#### SOURCE DATA
◆ ◆ ◆ ◆ ◆

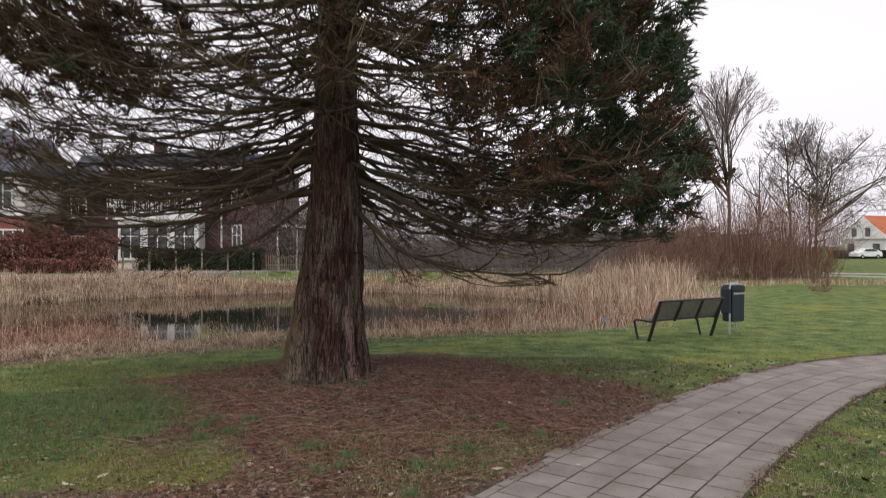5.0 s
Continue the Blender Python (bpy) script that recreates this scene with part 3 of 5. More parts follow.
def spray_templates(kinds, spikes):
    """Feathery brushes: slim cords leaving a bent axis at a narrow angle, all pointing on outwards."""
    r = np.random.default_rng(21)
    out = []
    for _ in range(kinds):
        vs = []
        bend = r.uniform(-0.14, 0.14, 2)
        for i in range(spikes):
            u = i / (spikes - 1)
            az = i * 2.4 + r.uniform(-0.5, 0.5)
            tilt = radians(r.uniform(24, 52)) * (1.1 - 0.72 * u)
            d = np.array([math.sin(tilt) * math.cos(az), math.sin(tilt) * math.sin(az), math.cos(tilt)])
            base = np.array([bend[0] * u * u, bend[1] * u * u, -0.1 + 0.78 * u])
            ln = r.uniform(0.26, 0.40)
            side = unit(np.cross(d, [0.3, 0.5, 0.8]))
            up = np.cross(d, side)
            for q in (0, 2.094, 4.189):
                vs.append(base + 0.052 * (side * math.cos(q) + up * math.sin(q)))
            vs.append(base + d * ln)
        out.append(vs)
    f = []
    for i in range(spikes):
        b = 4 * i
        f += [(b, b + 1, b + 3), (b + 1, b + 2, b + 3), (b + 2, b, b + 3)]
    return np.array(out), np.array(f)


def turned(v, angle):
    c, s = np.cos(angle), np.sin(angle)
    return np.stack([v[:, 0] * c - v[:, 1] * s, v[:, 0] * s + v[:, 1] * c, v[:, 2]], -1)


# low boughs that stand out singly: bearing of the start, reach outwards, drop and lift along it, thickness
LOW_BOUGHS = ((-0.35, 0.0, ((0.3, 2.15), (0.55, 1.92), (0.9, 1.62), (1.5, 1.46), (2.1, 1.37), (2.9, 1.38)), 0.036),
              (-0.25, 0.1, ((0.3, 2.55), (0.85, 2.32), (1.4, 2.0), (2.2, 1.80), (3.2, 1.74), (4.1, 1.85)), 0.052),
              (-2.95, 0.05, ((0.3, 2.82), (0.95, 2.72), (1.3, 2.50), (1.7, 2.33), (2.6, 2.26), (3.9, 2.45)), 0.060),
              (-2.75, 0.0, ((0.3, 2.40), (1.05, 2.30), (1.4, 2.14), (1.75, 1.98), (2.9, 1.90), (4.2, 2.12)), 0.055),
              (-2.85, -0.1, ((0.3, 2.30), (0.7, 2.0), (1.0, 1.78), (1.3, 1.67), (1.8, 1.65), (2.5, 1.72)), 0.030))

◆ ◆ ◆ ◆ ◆

#### WRITTEN TASK
From the "Continue the Blender" line to the close of the listing, restate each line word for word.

#### TASK SOLUTION
Continue the Blender Python (bpy) script that recreates this scene with part 3 of 5. More parts follow.
def spray_templates(kinds, spikes):
    """Feathery brushes: slim cords leaving a bent axis at a narrow angle, all pointing on outwards."""
    r = np.random.default_rng(21)
    out = []
    for _ in range(kinds):
        vs = []
        bend = r.uniform(-0.14, 0.14, 2)
        for i in range(spikes):
            u = i / (spikes - 1)
            az = i * 2.4 + r.uniform(-0.5, 0.5)
            tilt = radians(r.uniform(24, 52)) * (1.1 - 0.72 * u)
            d = np.array([math.sin(tilt) * math.cos(az), math.sin(tilt) * math.sin(az), math.cos(tilt)])
            base = np.array([bend[0] * u * u, bend[1] * u * u, -0.1 + 0.78 * u])
            ln = r.uniform(0.26, 0.40)
            side = unit(np.cross(d, [0.3, 0.5, 0.8]))
            up = np.cross(d, side)
            for q in (0, 2.094, 4.189):
                vs.append(base + 0.052 * (side * math.cos(q) + up * math.sin(q)))
            vs.append(base + d * ln)
        out.append(vs)
    f = []
    for i in range(spikes):
        b = 4 * i
        f += [(b, b + 1, b + 3), (b + 1, b + 2, b + 3), (b + 2, b, b + 3)]
    return np.array(out), np.array(f)


def turned(v, angle):
    c, s = np.cos(angle), np.sin(angle)
    return np.stack([v[:, 0] * c - v[:, 1] * s, v[:, 0] * s + v[:, 1] * c, v[:, 2]], -1)


# low boughs that stand out singly: bearing of the start, reach outwards, drop and lift along it, thickness
LOW_BOUGHS = ((-0.35, 0.0, ((0.3, 2.15), (0.55, 1.92), (0.9, 1.62), (1.5, 1.46), (2.1, 1.37), (2.9, 1.38)), 0.036),
              (-0.25, 0.1, ((0.3, 2.55), (0.85, 2.32), (1.4, 2.0), (2.2, 1.80), (3.2, 1.74), (4.1, 1.85)), 0.052),
              (-2.95, 0.05, ((0.3, 2.82), (0.95, 2.72), (1.3, 2.50), (1.7, 2.33), (2.6, 2.26), (3.9, 2.45)), 0.060),
              (-2.75, 0.0, ((0.3, 2.40), (1.05, 2.30), (1.4, 2.14), (1.75, 1.98), (2.9, 1.90), (4.2, 2.12)), 0.055),
              (-2.85, -0.1, ((0.3, 2.30), (0.7, 2.0), (1.0, 1.78), (1.3, 1.67), (1.8, 1.65), (2.5, 1.72)), 0.030))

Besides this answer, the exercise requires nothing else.